Mathieu Viannay: "Great Heritage Cuisine is Ultra-Modern!"
With La Mère Brazier, the Lyonnaise institution taken over in the 2000s, Mathieu Viannay was one of the first to bring classic cuisine back into fashion. His versions of artichoke-foie gras and poultry demi-deuil are as countless as they are fascinating. It’s all about knowing how to reinvent constantly.
With La Mère Brazier, the Lyonnaise institution taken over in the 2000s, Mathieu Viannay was one of the first to bring classic cuisine back into fashion. His versions of artichoke-foie gras and poultry demi-deuil are as countless as they are fascinating. It’s all about knowing how to reinvent constantly.
WE IMAGINE YOU AS A GREAT READER OF OLD CULINARY GRIMOIRES...
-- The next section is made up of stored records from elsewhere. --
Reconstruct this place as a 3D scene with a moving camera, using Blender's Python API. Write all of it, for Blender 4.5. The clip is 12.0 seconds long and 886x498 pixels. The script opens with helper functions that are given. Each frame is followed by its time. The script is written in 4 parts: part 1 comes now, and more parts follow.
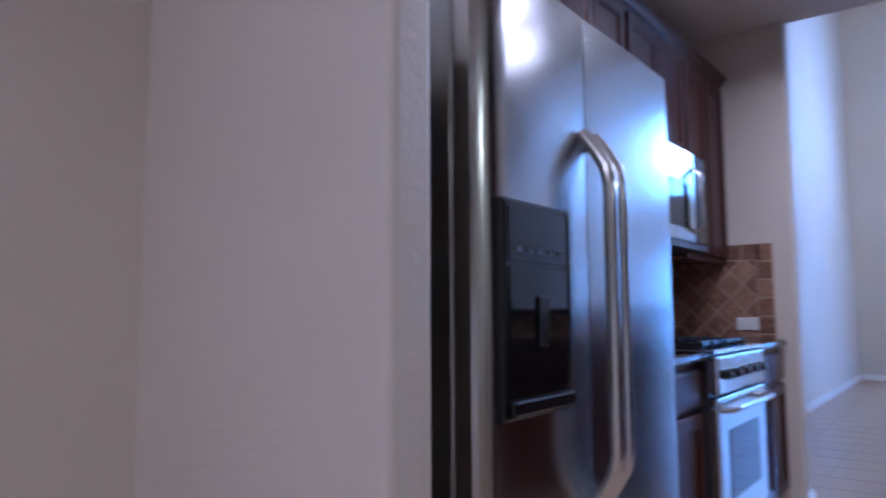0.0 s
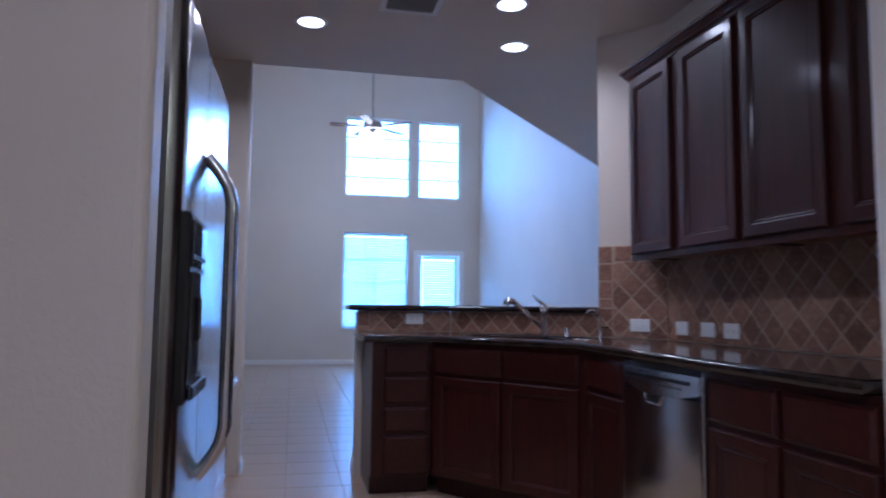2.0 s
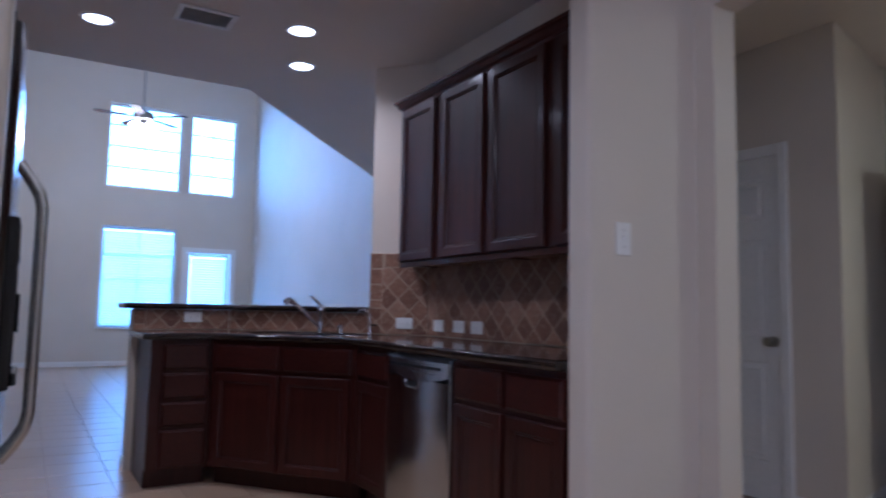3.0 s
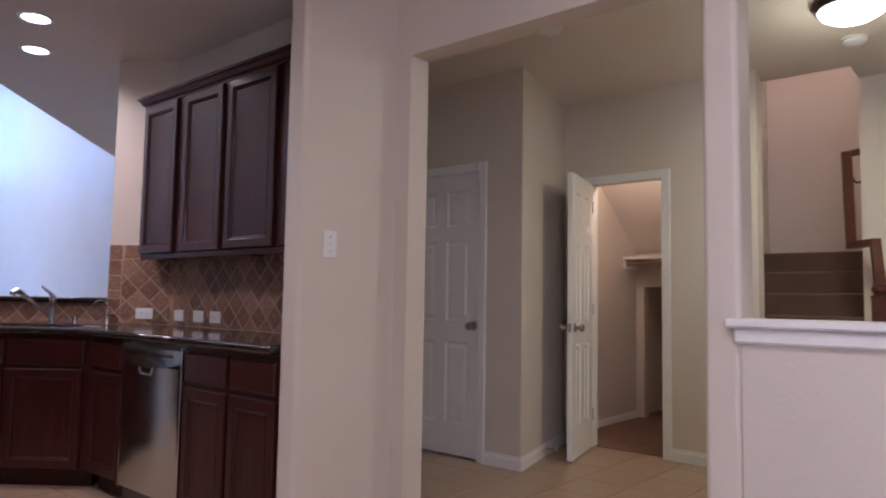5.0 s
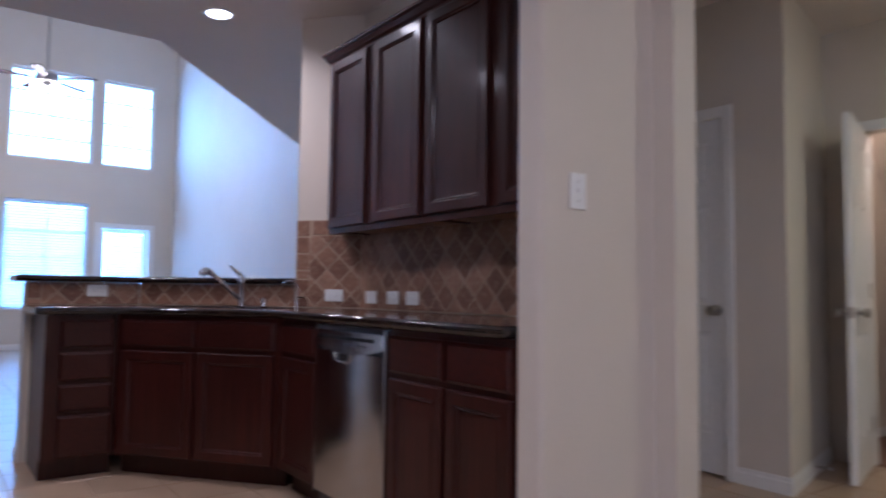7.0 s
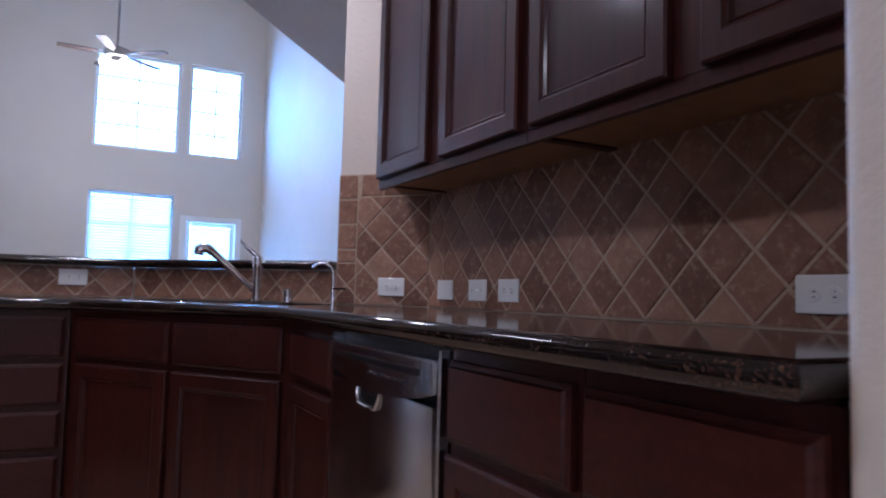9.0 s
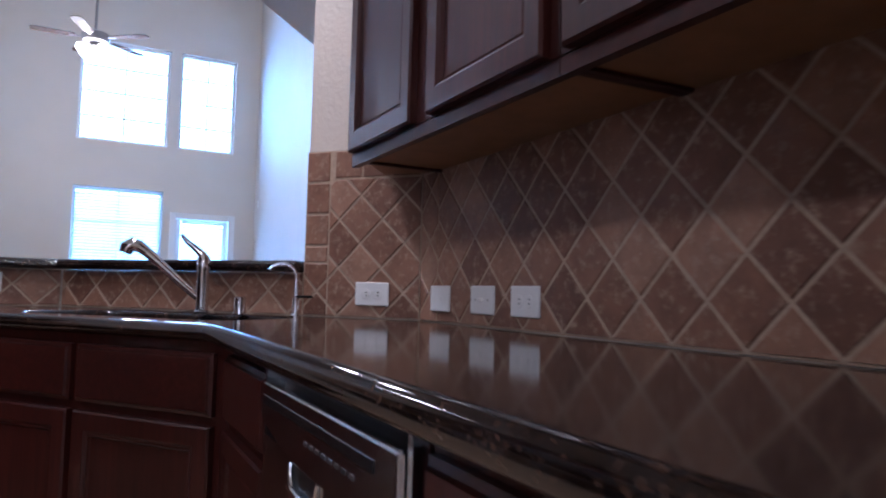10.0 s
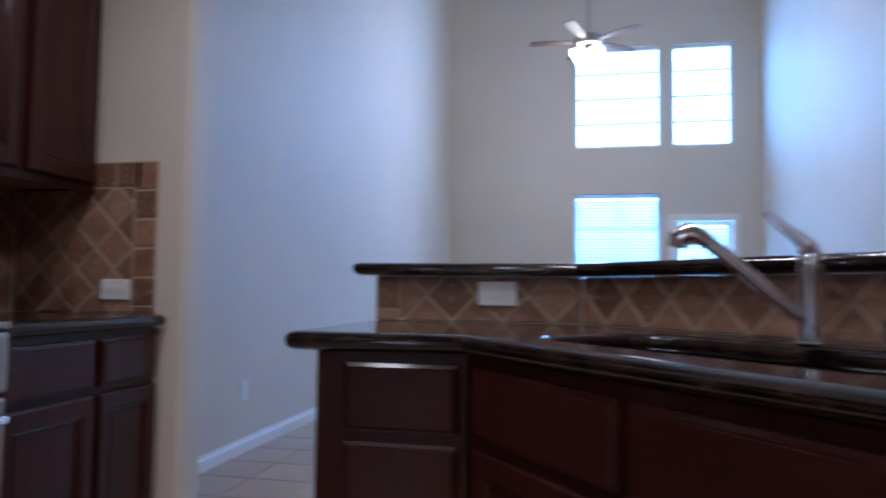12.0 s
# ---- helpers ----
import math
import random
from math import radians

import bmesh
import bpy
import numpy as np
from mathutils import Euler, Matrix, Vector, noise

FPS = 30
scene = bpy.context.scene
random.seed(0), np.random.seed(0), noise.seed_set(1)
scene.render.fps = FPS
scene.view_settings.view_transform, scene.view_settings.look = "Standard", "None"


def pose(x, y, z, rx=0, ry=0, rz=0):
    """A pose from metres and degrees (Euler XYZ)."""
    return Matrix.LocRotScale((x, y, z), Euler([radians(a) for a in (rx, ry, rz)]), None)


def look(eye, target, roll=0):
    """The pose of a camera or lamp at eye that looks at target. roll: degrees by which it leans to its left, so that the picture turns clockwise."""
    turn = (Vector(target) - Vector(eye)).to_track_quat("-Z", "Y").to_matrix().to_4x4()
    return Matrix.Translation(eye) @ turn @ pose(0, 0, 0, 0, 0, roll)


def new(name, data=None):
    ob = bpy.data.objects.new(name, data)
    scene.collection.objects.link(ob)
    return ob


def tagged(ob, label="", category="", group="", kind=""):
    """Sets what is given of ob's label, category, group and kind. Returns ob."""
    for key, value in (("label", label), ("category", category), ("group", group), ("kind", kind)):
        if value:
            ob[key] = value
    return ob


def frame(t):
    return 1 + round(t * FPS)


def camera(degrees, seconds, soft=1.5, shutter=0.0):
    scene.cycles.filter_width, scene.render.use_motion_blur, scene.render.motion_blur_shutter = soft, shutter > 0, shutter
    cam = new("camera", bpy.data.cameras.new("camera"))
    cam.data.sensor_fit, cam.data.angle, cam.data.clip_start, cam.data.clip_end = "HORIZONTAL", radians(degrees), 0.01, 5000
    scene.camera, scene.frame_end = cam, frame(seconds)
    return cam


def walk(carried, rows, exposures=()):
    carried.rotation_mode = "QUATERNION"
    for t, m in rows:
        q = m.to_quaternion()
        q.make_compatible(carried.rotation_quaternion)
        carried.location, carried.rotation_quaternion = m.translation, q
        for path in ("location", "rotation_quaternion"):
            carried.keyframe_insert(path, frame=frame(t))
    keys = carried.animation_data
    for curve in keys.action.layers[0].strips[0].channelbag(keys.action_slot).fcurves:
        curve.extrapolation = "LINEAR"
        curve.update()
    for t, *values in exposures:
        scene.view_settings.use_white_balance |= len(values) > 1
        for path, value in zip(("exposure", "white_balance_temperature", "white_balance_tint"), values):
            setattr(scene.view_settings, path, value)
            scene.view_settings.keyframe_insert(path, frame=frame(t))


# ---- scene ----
cam = camera(65.1, 12.0, soft=2.0, shutter=0.5)
PATH = [
    (0, (0.318, -0.114, 1.068), (-0.89, 1.469, 1.251), -0.3),
    (0.5, (0.189, -0.104, 1.066), (-0.586, 1.731, 1.25), -0.5),
    (1, (0.068, -0.249, 1.079), (-0.091, 1.738, 1.242), 0.2),
    (1.5, (-0.049, -0.396, 1.067), (0.147, 1.588, 1.23), 0.9),
    (2, (-0.154, -0.613, 1.084), (0.267, 1.335, 1.249), 0.6),
    (2.5, (-0.268, -0.793, 1.078), (0.43, 1.074, 1.25), 1.1),
    (3, (-0.355, -1.006, 1.078), (0.671, 0.702, 1.254), 1.1),
    (3.5, (-0.429, -1.231, 1.084), (0.75, 0.375, 1.257), 1.0),
    (3.7, (-0.453, -1.313, 1.086), (0.775, 0.257, 1.262), 1.1),
    (5.3, (-0.506, -1.522, 1.111), (1.038, -0.258, 1.255), 0.8),
    (5.5, (-0.496, -1.494, 1.104), (1.047, -0.23, 1.248), 0.7),
    (6, (-0.437, -1.304, 1.088), (1.038, 0.041, 1.228), 0.8),
    (6.5, (-0.325, -1.037, 1.056), (1.012, 0.445, 1.188), 0.8),
    (7, (-0.21, -0.753, 1.017), (0.982, 0.848, 1.141), 0.7),
    (7.2, (-0.141, -0.628, 1.015), (0.948, 1.045, 1.135), 0.4),
    (9, (0.666, 0.467, 0.963), (1.594, 2.234, 1.095), 1.5),
    (9.5, (0.847, 0.716, 0.972), (1.779, 2.48, 1.103), 1.4),
    (10, (0.976, 0.987, 0.996), (1.889, 2.762, 1.124), 1.4),
    (10.5, (1.023, 1.258, 1.005), (1.842, 3.079, 1.132), 1.2),
    (11, (1.036, 1.504, 1.018), (1.549, 3.433, 1.14), 0.9),
    (11.5, (1.021, 1.701, 1.018), (1.095, 3.696, 1.139), 0.7),
    (12, (0.905, 1.919, 1.009), (0.505, 3.875, 1.127), 0.7),
]
EXPOSURES = ((0.0, 0.32, 4330, 23), (0.5, 0.20, 4290, 20), (1.4, -0.28, 4360, 19), (2.1, -0.12, 4410, 19), (3.5, -0.18, 4610, 20), (5.5, 0.42, 5310, 27), (6.5, 0.30, 5010, 24), (7.2, 0.18, 4810, 21), (9.0, 0.26, 4710, 20), (9.5, 0.40, 4760, 20), (10.3, 0.39, 4760, 19), (11.0, 0.17, 4750, 17), (11.4, 0.05, 4750, 16), (12.0, 0.00, 4800, 15))
walk(cam, [(t, look(eye, target, roll)) for t, eye, target, roll in PATH], EXPOSURES)

# ---- world and large lights ----
sky_world = bpy.data.worlds.new("sky")
scene.world = sky_world
sky_world.use_nodes = True
wn = sky_world.node_tree.nodes
sky = wn.new("ShaderNodeTexSky")
sky.sky_type = "NISHITA"
sky.sun_disc = False
sky.sun_elevation, sky.sun_rotation = radians(40), radians(150)
wn["Background"].inputs["Strength"].default_value = 0.1
sky_world.node_tree.links.new(sky.outputs[0], wn["Background"].inputs["Color"])


def area_lamp(name, m, w, h, watts, color, shape="RECTANGLE", spread=180):
    data = bpy.data.lights.new(name, "AREA")
    data.shape, data.size, data.size_y, data.energy, data.color = shape, w, h, watts, color
    data.spread = radians(spread)
    ob = new(name, data)
    ob.matrix_world = m
    return ob


def bulb(name, at, watts, color, radius=0.04):
    data = bpy.data.lights.new(name, "POINT")
    data.energy, data.color, data.shadow_soft_size = watts, color, radius
    ob = new(name, data)
    ob.location = at
    return ob


DAY = (0.30, 0.58, 1.0)
WARM = (1.0, 0.83, 0.66)
# overcast sky beyond the window wall of the living room
area_lamp("window_daylight", look((2.0, 15.4, 3.4), (2.0, 10.0, 2.2)), 9.0, 7.5, 2050, DAY)

# added fill lamp outside a made-up side window behind the walker
area_lamp("side_fill_lamp", look((-1.45, -2.7, 1.45), (3.0, 0.9, 1.3)), 1.2, 1.6, 20, (0.97, 0.94, 0.95))

# ---- materials ----


def material(name):
    m = bpy.data.materials.new(name)
    m.use_nodes = True
    nt = m.node_tree
    return m, nt.nodes, nt.links, nt.nodes["Principled BSDF"]


def mapped(nodes, links, scale, stretch=(1, 1, 1)):
    tc = nodes.new("ShaderNodeTexCoord")
    mp = nodes.new("ShaderNodeMapping")
    mp.inputs["Scale"].default_value = [scale * s for s in stretch]
    links.new(tc.outputs["Object"], mp.inputs["Vector"])
    return mp.outputs[0]


def ntex(nodes, links, vec, scale=1.0, detail=4.0, rough=0.55):
    n = nodes.new("ShaderNodeTexNoise")
    n.inputs["Scale"].default_value, n.inputs["Detail"].default_value = scale, detail
    n.inputs["Roughness"].default_value = rough
    links.new(vec, n.inputs["Vector"])
    return n.outputs["Fac"]


def ramp(nodes, links, fac, stops):
    r = nodes.new("ShaderNodeValToRGB")
    while len(r.color_ramp.elements) < len(stops):
        r.color_ramp.elements.new(0.5)
    for e, (p, c) in zip(r.color_ramp.elements, stops):
        e.position, e.color = p, (*c, 1)
    links.new(fac, r.inputs["Fac"])
    return r.outputs["Color"]


def rough_range(nodes, links, fac, lo, hi, bsdf):
    r = nodes.new("ShaderNodeMapRange")
    r.inputs["To Min"].default_value, r.inputs["To Max"].default_value = lo, hi
    links.new(fac, r.inputs["Value"])
    links.new(r.outputs[0], bsdf.inputs["Roughness"])


def relief(nodes, links, fac, bsdf, strength, distance):
    b = nodes.new("ShaderNodeBump")
    b.inputs["Strength"].default_value, b.inputs["Distance"].default_value = strength, distance
    links.new(fac, b.inputs["Height"])
    links.new(b.outputs[0], bsdf.inputs["Normal"])


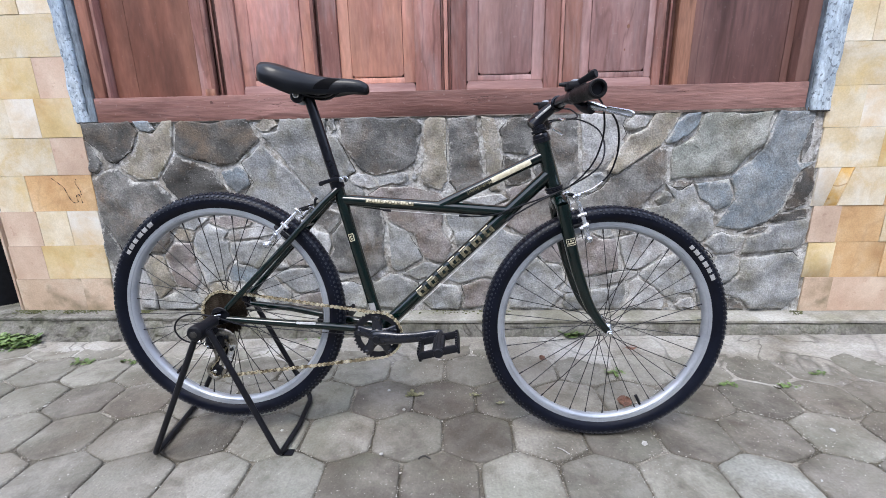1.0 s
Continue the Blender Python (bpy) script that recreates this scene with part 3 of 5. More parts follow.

Yes! Old cookbooks have always interested me. It was actually my uncle who gave me the first edition of Physiology of Taste by Brillat Savarin when I started my culinary studies. I dove into it; it obviously fascinated and marked me. Subsequently, I charted my own course with my choices around great chefs like Lucien Tendret. And then, when I decided to compete for the title of MOF, I naturally immersed myself in the essence of French cuisine by reading Escoffier.
BEYOND THE PERFORMANCE AND THE MOF TITLE YOU WON IN 2004, WHAT DID IT BRING YOU?
It nourished me! And I also forged the conviction that this cuisine, with its great traditional heritage, is also and always an ultra-modern cuisine. For example, when we talk today about Terre-Mer, we realize that this notion has almost always existed. When we rightly claim that product-driven cuisine is the pathway to contemporary cooking, which almost erases the chef behind the cauliflower or leek, we also find it in culinary literature… Our work constantly involves reinterpretation.
ISN'T IT FRUSTRATING?
Never! I am always in love with my job, with what I do… I never take as much pleasure as when I cook for friends, whether in a restaurant or at home; and putting on the menu dishes that seem ancient, very simple, but that incorporate a tiny personal touch, like what I’m doing now with a potato millefeuille enhanced with a caviar condiment. And I still have this incredible pleasure of slicing an Oreiller de la Belle Aurore, just as one might read the recipe in old cookbooks.
NOSE
"The book by Patrick Süskind (Perfume, 1985, Ed. Fayard) left a big impression on me. I am very sensitive to smells, both bad and good – I can smell a rotting product from thirty meters away! Perfume plunged me into the heart of olfactory travel; this literary adventure has ultimately influenced my journey as a cook."
ZERO BOOK
"I have never published a book, and I probably never will! In fact, I’m not very autobiographical, my-life-my-work (laughs). And often, I think: it’s nice to make beautiful cookbooks, with beautiful photos and recipes, but I’d be curious to know how many times these books are actually opened…"
COMIC BOOK
"I preferred to make a comic book, released in 2015 and titled 12 Rue Royale – the address of La Mère Brazier. It’s funny and playful, with gourmet challenges to overcome. Doing things well without taking ourselves too seriously…"
STREET
"The cookbook I open most often is actually a travel book: Street Food, by Lyonnaise photographer and cook Jean-François Mallet. The images are stunning, from the markets of Thailand, Vietnam, or Indonesia. Each one makes you want to eat and cook! It’s a very large book; it’s in my living room, and I flip through it often. I love the idea of going to the street to see what people eat.